APPLETON, WIS. — Kevin Fermanich, associate professor of earth and environmental sciences at the University of Wisconsin-Green Bay, presents “The Lower Fox River Watershed Monitoring Project” in the third installment of Lawrence University’s four-part environmental studies lecture series “The Fox River Through Time.” The address, on Thursday, Nov. 2 at 4:45 p.m. in Science Hall, Room 102, is free and open to the public.
Initiated in the summer of 2003, the project is a monitoring and assessment program of the Lower Fox River that involves high school students and teachers, university students and researchers and scientists from several federal and local agencies. The goal of the program is to establish a long-term monitoring program that engages students and other watershed stakeholders in the collection of high quality data that can be used to educate the community about watersheds, make resource management decisions and predict impacts on the ecosystem. The monitoring program is scheduled to conclude next summer.

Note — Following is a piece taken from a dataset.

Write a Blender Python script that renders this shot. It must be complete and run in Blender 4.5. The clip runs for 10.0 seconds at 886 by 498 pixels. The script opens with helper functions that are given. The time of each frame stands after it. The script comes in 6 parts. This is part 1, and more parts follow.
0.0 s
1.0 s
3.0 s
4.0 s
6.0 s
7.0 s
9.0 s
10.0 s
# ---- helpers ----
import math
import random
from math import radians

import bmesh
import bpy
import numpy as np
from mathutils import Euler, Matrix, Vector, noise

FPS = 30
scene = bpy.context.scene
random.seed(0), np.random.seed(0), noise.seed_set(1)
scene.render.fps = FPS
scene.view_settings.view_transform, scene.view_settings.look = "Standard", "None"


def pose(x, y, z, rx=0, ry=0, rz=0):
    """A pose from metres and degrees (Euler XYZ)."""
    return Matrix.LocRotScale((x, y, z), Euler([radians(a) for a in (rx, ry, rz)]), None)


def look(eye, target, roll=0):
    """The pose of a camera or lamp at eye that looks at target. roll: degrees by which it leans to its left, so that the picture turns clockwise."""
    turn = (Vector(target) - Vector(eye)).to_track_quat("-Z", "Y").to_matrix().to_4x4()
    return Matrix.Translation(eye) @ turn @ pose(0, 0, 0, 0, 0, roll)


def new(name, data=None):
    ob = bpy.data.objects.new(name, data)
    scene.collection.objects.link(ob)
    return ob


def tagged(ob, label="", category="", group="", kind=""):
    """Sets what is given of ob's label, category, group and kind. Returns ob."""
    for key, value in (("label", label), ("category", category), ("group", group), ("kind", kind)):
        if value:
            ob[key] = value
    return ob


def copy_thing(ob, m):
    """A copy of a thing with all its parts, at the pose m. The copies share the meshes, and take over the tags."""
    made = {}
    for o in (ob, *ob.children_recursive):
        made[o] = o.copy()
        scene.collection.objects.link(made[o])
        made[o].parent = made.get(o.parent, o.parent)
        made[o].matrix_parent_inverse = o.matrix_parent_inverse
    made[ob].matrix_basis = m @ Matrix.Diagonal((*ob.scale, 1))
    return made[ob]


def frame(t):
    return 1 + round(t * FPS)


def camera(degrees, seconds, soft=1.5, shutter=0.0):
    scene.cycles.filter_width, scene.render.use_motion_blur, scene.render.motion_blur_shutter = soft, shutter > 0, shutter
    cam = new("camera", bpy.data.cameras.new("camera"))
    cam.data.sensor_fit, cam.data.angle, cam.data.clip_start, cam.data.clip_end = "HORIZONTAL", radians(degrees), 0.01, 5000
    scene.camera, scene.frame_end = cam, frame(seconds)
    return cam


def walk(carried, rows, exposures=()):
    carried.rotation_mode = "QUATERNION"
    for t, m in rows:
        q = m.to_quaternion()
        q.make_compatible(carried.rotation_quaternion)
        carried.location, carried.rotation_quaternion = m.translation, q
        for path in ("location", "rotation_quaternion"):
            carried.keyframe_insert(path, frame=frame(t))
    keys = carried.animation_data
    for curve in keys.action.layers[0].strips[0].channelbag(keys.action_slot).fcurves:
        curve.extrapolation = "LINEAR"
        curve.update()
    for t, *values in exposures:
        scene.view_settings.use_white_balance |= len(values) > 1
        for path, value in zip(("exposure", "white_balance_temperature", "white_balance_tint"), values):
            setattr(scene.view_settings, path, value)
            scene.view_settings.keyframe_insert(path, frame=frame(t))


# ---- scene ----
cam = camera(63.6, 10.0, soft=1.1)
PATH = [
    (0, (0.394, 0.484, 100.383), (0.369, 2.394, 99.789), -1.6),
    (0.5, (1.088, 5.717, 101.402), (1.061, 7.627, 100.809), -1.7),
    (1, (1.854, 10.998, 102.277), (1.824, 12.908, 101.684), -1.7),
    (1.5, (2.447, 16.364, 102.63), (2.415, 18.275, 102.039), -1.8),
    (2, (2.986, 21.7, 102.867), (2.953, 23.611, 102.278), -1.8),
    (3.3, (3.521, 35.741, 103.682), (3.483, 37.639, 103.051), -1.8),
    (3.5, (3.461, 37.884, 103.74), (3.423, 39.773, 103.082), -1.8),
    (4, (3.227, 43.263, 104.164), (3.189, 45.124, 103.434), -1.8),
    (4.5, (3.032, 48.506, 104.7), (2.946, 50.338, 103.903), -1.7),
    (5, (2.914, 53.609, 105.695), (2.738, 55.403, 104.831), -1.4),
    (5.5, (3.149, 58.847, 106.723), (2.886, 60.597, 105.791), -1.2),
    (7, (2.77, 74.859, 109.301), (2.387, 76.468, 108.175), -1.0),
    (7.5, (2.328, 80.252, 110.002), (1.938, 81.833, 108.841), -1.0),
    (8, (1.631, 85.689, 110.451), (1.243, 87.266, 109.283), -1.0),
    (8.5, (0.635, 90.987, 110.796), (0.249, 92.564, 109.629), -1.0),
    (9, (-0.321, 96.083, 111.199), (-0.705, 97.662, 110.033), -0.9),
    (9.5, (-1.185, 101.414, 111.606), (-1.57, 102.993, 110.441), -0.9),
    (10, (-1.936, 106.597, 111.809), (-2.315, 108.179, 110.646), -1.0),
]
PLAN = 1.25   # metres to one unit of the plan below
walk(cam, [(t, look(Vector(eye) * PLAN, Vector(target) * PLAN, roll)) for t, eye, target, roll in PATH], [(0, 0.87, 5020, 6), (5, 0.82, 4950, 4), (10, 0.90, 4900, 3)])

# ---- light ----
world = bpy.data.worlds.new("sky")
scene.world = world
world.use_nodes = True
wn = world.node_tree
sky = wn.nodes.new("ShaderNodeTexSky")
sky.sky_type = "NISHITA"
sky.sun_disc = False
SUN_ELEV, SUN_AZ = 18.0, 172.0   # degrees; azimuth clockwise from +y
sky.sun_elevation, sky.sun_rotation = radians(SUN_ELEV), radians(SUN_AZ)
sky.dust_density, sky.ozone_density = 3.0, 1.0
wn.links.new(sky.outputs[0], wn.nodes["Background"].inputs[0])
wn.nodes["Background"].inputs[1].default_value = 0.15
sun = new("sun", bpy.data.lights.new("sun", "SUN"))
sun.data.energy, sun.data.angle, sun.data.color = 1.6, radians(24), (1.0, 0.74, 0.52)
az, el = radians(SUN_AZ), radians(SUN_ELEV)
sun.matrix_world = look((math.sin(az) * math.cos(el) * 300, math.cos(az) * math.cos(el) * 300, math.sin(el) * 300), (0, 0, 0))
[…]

Fermanich will detail the work conducted by area students involved in the project, outline recent findings regarding sediment and phosphorus runoff and export from five lower Fox watersheds and examine the sources of phosphorus in the Apple Creek watershed near Appleton as well as the urbanization impacts on Baird Creek near Green Bay.

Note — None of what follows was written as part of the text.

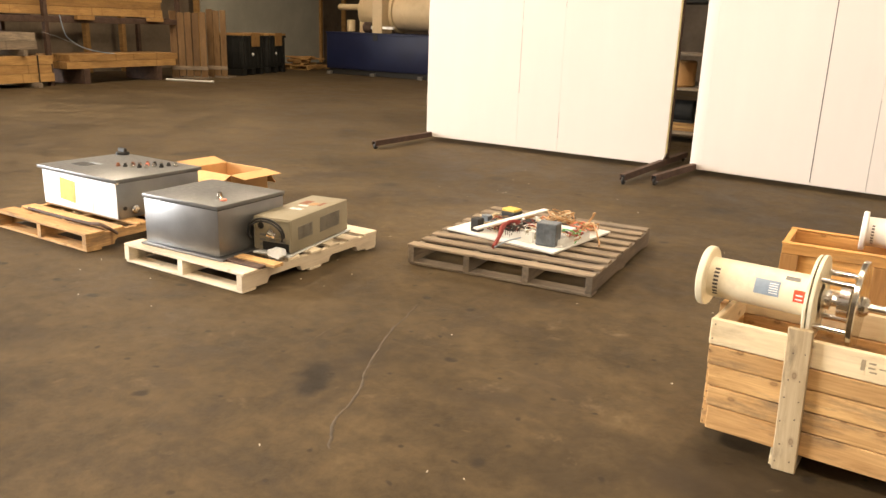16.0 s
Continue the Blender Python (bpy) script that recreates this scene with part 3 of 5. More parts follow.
def gearmotor(m, s, label, rm, top):
    """A vertical motor on a parallel gearbox; s scales the whole."""
    S = Matrix.Scale(s, 4)
    barrel = bm_prism(rounded([(-0.205, -0.0925), (-0.12, -0.0925), (-0.12, 0.0925), (-0.205, 0.0925)], 0.042, 6), 0.155, 0.012)
    barrel = moved(barrel, T((0, 0, 0.012)) @ pose(0, 0, 0, -90, 0, 0))
    body = moved(bm_box(0.31, 0.165, 0.172, 0.034, 4), T((0.035, 0, -0.004)))
    gear = part("gearbox", moved(joined(barrel, body), S), M_GEAR, kettle, label, m)
    for x, w, h in ((-0.112, 0.026, 0.198), (0.148, 0.02, 0.186), (0.178, 0.03, 0.176)):
        part("flange_rib", moved(bm_box(w, 0.195, h, 0.012, 2), S @ T((x, 0, -0.004))), M_GEAR, gear)
    for y in (-0.072, 0.072):
        lug = bm_prism(rounded([(-0.208, -0.115), (-0.155, -0.115), (-0.125, -0.098), (-0.118, -0.06), (-0.15, -0.035), (-0.208, -0.05)], 0.016, 4), 0.034, 0.006)
        part("lug", moved(lug, S @ T((0, y, 0))), M_GEAR, gear)
        part("lug_hole", moved(bm_cyl(0.010, 0.037, 12), S @ T((-0.183, y, -0.095)) @ pose(0, 0, 0, 90, 0, 0)), M_BLACK, gear)
        for x, z in ((-0.112, 0.078), (-0.112, -0.085), (0.166, 0.07), (0.166, -0.075)):
            part("bolt", moved(bm_cyl(0.008, 0.010, 6), S @ T((x, y * 1.37, z)) @ pose(0, 0, 0, 90, 0, 0)), M_IRON, gear)
    part("rib_line", moved(bm_box(0.24, 0.174, 0.008, 0.003), S @ T((0.02, 0, 0.02))), M_GEAR, gear)
    part("round_cap", moved(bm_lathe([(0, 0.094), (0.05, 0.093), (0.062, 0.088), (0.066, 0.07), (0, 0.07)], 32), S @ T((0.09, 0, 0))), M_GEAR, gear)
    part("output_hub", moved(bm_lathe([(0, -0.165), (0.070, -0.165), (0.076, -0.155), (0.076, -0.143), (0.060, -0.135), (0.064, -0.118), (0.088, -0.100), (0.088, -0.06), (0, -0.06)], 32), S @ T((0.09, 0, 0))), M_GEAR, gear)
    motor = part("motor", moved(bm_lathe([(0, 0.08), (rm * 0.72, 0.08), (rm * 0.72, 0.098), (rm * 0.92, 0.104), (rm * 0.98, 0.112), (rm * 0.98, 0.132), (rm * 0.86, 0.138), (rm * 0.86, top - 0.07), (0.0, top - 0.07)], 40), T((-0.105 * s, 0, 0.0))), M_MOTOR, kettle, "black finned electric motor with an oily fan cover", m)
    part("fan_cover", moved(bm_lathe([(rm * 0.98, top - 0.088), (rm, top - 0.084), (rm, top - 0.036), (rm * 0.96, top - 0.018), (rm * 0.86, top - 0.006), (rm * 0.6, top - 0.001), (0.0, top)], 40), T((-0.105 * s, 0, 0))), M_MOTOR_CAP, motor, "brown oily fan cover")
    fin = to_mesh("fin", bm_box(rm * 0.15, 0.003, top - 0.215, 0.0), M_MOTOR)
    for k in range(44):
        ob = new("fin", fin)
        ob.parent = motor
        ob.matrix_local = T((-0.105 * s, 0, top / 2 + 0.025)) @ pose(0, 0, 0, 0, 0, 360 * k / 44) @ T((rm * 0.91, 0, 0))
    for a in (180, 0, 235, -42):
        part("side_pad", moved(bm_box(0.022, 0.045 if a in (180, 0) else 0.022, top - 0.225, 0.004), T((-0.105 * s, 0, top / 2 + 0.025)) @ pose(0, 0, 0, 0, 0, a) @ T((rm * 0.98, 0, 0))), M_GEAR, motor)
    tb = part("terminal_box", moved(bm_box(0.045, 0.10, 0.15, 0.008), T((-0.105 * s - rm - 0.024, -0.01, top - 0.14))), M_GEAR, motor)
    part("terminal_lid", moved(bm_box(0.026, 0.108, 0.172, 0.008), T((-0.105 * s - rm - 0.061, -0.01, top - 0.138))), M_GEAR, motor)
    part("cable_gland", moved(bm_cyl(0.014, 0.05, 12), T((-0.105 * s - rm - 0.06, -0.07, top - 0.15)) @ pose(0, 0, 0, 90, 0, 0)), M_BLACK, motor)
    return gear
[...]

A member of the UW-Green Bay faculty since 1998, Fermanich’s research interests include soil processes and management practices that influence the fate of chemicals, impact water quality and influence soil quality as well as landscape and site factors that impact surface and groundwater quality and flow.
Fermanich, who has served as the director of the lower Fox watershed monitoring project since its inception, earned a bachelor’s degree in soil science and resource management from the University of Wisconsin-Stevens Point and his Ph.D. in soil science from the University of Wisconsin-Madison.
The “Fox River Through Time” environmental lecture series is sponsored by the Spoerl Lectureship in Science in Society. Established in 1999 by Milwaukee-Downer College graduate Barbara Gray Spoerl and her husband, Edward, the lectureship promotes interest and discussion on the role of science and technology in societies worldwide.